4. Check your location.
Keep plants away from very hot, cold or drafty areas in your home. Move your green things away from heating vents or air conditioners. If your plant is in direct sunlight and the leaves look dry, move the plant to a place in your home that receives indirect sun because leaves can get sunburned just like humans.
Also check the plant’s home. If the pot’s soil looks cramped/compacted at the bottom, the roots are coiled or growing out the drainage holes, or if roots are emerging from the soil’s surface, it’s time to repot and give your plant more room. Use a container that’s about two inches wider and deeper than your original pot otherwise the roots will grow to accommodate the new space at the bottom and the top of the plant won’t show growth until later. Turn the plant on its side and pry it out with tender loving care. If the roots are coiled, pull them straight and prune if need be before repotting. Place the plant in the new container and pour soil around the sides, then lightly water until the soil is moist.
5. Adjust levels.
Sometimes we’ll overdo in efforts to shock our plant back to health. But too much of a good thing is too much. We already talked about over watering (don’t soak the plant’s soil, just wet it), unless the soil is very dry and then one good soak will work after which you return to watering that just wets the soil. Also check your fertilizer levels.

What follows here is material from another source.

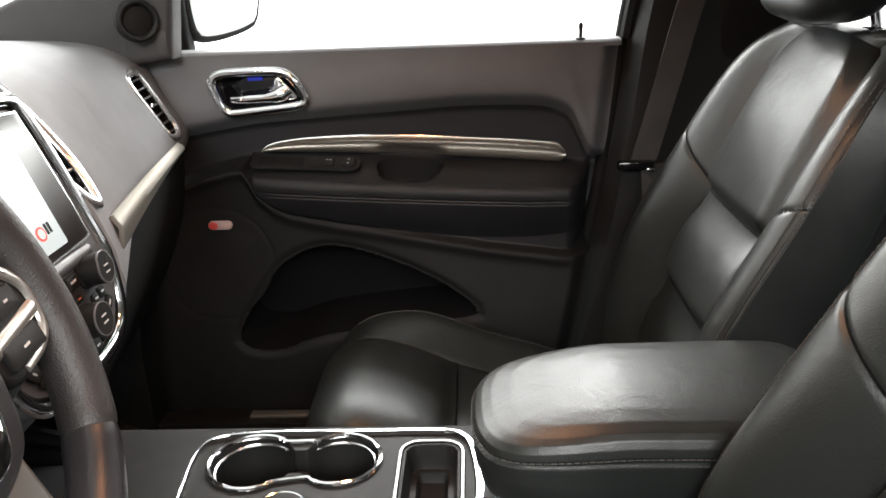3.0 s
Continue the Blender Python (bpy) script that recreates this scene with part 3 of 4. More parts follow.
# ---------------------------------------------------------------- front seats
def front_seat():
    """Seat about its own middle line; its foot at (0, 0, 0.44) of its empty."""
    yc = 0.373
    seat = thing("front_seat", "black leather front seat with stitched bolsters and headrest", "car seat", (0.1, yc, 0.44), "front seats")
    spine = smooth_line([(0.318, 0.61), (0.340, 0.74), (0.372, 0.867), (0.425, 1.009), (0.474, 1.12), (0.512, 1.195), (0.540, 1.237)], 200)
    half = curve_fn([(0.61, 0.228), (0.75, 0.240), (0.90, 0.242), (1.04, 0.238), (1.12, 0.230), (1.18, 0.214), (1.22, 0.190), (1.245, 0.165)])
    lift = curve_fn([(0.61, 0.050), (0.75, 0.066), (0.90, 0.068), (1.04, 0.053), (1.12, 0.047), (1.19, 0.038), (1.245, 0.018)])
    inner = curve_fn([(0.61, 0.130), (0.867, 0.138), (1.009, 0.133), (1.12, 0.134), (1.19, 0.128), (1.225, 0.105), (1.245, 0.070)])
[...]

As mentioned in point number two above, over fertilization slows water absorption into the plant’s roots and dries out plants. You can check if you’re over fertilizing by checking growth levels (no new leaves is a signal of overdoing the fertilizer), the existence of a fertilizer “crust” on top of the soil, and the presence of yellowing or wilting leaves. If you notice these signs, stop fertilizing for awhile to let your plant eliminate the excess it can’t process. And a tip? Many houseplants don’t require the minerals in fertilizers. What they DO need is adequate light and water.
6. Give them love.
Make sure your plant is happy. This involves checking your plant for pests and dust build-up on its leaves. If you find pests (mealybugs are one persistent variety), you can place the plant in the shower and give it a brisk wash to knock off bugs, or try washing the leaves with a solution of one tablespoon of dish detergent to one quart of water. Take a soft towel placed in this mixture and gently sponge off the front and underside of the leaves. For dust, this solution works as well or use paintbrushes to remove leaf debris and keep your plants breathing.

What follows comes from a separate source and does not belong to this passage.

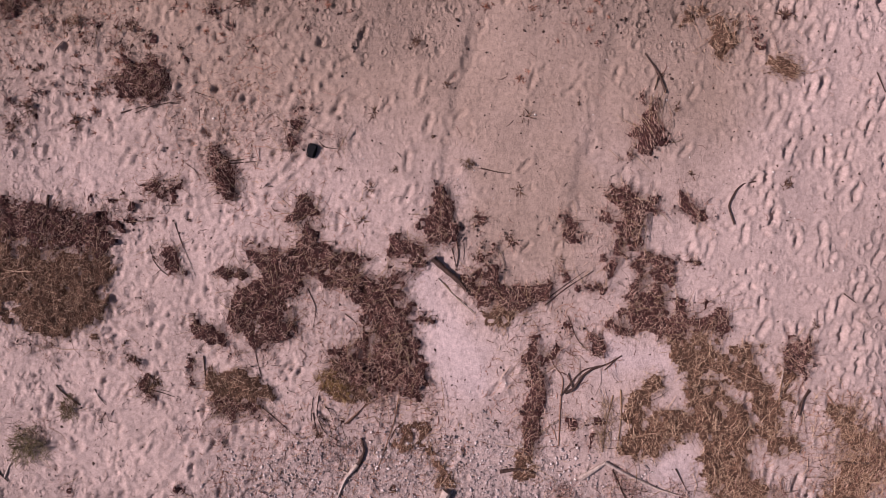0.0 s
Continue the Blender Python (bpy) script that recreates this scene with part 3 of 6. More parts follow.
trodden = 0.85 * (1 - 0.5 * np.clip(damp, 0, 1)) * np.clip(0.7 + 0.6 * cloud(X, Y, 2.4, 29), 0.25, 1) * (1 - 0.75 * HEART) * (1 - 0.75 * BAY) * (1 - BLOWN) * (1 - 0.5 * CALM) * (1 - 0.7 * np.clip(TREAD, 0, 1)) * NEAR
lay("trodden", trodden)
ground_mesh.attributes.new("lug", "FLOAT", "POINT").data.foreach_set("value", LUG.astype(np.float32).ravel())
lay("ochre", NEAR * np.maximum(ochre, 0.4 * smooth01(Y - 0.1 * X, 5.2, 7.0) * (1 - smooth01(X, 10, 12))))
LITTER = [
    [(-1.82, -2.42, 0.43), (-0.26, -2.86, 0.43)], [(-2.16, 0.35, 0.52), (-1.82, -0.86, 0.52)], [(2.01, -1.22, 0.35), (1.66, -2.09, 0.43)],
    [(5.57, -2.65, 0.61), (6.65, -3.01, 0.52)], [(6.65, -3.44, 0.88), (7.82, -4.73, 0.76)], [(8.31, -1.91, 0.38), (8.58, -3.70, 0.76)],
    [(-10.10, 3.92, 1.05), (-7.73, 3.76, 0.88), (-5.68, 4.12, 0.70)], [(-11.87, 0.83, 1.23), (-10.37, -0.55, 1.23), (-11.94, -1.94, 1.05)],
    [(-3.29, 2.06, 0.88)], [(-2.63, -3.38, 0.63), (-0.52, -3.03, 0.70)], [(2.32, -4.48, 0.70), (3.76, -5.21, 0.70)],
]
lay("litter", NEAR * 0.42 * smooth01(chain_field(X, Y, LITTER) + WOBBLE, -0.4, 0.7))
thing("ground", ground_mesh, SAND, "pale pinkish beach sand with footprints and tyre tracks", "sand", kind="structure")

# ---- the water of the bay ----
WX = spaced((-2500, 1200), (-100, 30), (-10, 4), (11.5, 0.12), (26.5, 3), (40, 60), (100, 1200), (2500, 0))
WY = spaced((-2500, 1200), (-100, 30), (-40, 4), (-16, 0.12), (-5, 0))
wx, wy = np.meshgrid(WX, WY)
water_mesh = mesh_of("water", np.stack([wx, wy, np.full(wx.shape, WATER_Z)], -1).reshape(-1, 3), (lambda i: np.stack([i[:-1, :-1], i[:-1, 1:], i[1:, 1:], i[1:, :-1]], -1).reshape(-1, 4))(np.arange(wx.size).reshape(wx.shape)), True)
water_mesh.attributes.new("depth", "FLOAT", "POINT").data.foreach_set("value", np.clip(WATER_Z - base_height(wx, wy), 0, 1).astype(np.float32).ravel())
thing("water", water_mesh, WATER, "still brown-green shallow water of a small bay", "water", kind="structure")


# ---- strands: straws, blades and leaves ----
def blades(name, x, y, z, bearing, lean, length, width, droop, steps=3, facing=None):
    """Tapering blades of grass that lean and droop along their bearing."""
    n = len(x)
    c, s = np.cos(bearing), np.sin(bearing)
    turn = bearing + math.pi / 2 if facing is None else facing
    side = np.stack([np.cos(turn), np.sin(turn), np.zeros(n)], -1)
    rows = []
    for i in range(steps + 1):
        t = i / steps
        angle = lean + droop * t
        out = length * t * np.sin(np.minimum((lean + angle) / 2, 2.0))
        high = length * t * np.cos(np.minimum((lean + angle) / 2, 2.0))
        at = np.stack([x + c * out, y + s * out, z + np.maximum(high, 0.01)], -1)
        half = side * (width * (1 - 0.85 * t**1.5) / 2)[:, None]
        rows += [at - half, at + half]
    verts = np.stack(rows, 1).reshape(-1, 3)
    quads = np.array([(2 * i, 2 * i + 1, 2 * i + 3, 2 * i + 2) for i in range(steps)])
    return mesh_of(name, verts, (quads[None] + np.arange(n)[:, None, None] * 2 * (steps + 1)).reshape(-1, 4))


def ragged_field(x, y, chains, seed, ragged, holes=()):
    """The strokes with a torn outline, and holes blown into them."""
    f = chain_field(x, y, chains)
    if holes:
        f = np.minimum(f, -chain_field(x, y, holes))
    ragged = min(ragged, 0.6 * max(p[2] for chain in chains for p in chain))
    torn = f + ragged * (0.4 + 0.7 * cloud(x, y, 0.32, seed % 90) + 0.7 * lattice(x, y, 0.12, seed % 70) + 0.45 * lattice(x, y, 0.06, seed % 60))
    return f, np.minimum(torn, ragged * (1.15 + 1.4 * cloud(x, y, 0.24, seed % 50)))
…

Be sure to prune if necessary (most houseplants don’t need much pruning and if they do, the best time is in the spring) and remove dead, brown and yellow leaves and stems as well to allow for new growth.
Most times if your plant is looking limp and lifeless, it’s getting too much or too little of something important. You might need to experiment to see what that is, and once it’s adjusted, the plant’s condition should improve within days. I never did get my original office plants back, but I know if I did, I’d make my old boss proud by how well I could keep them alive.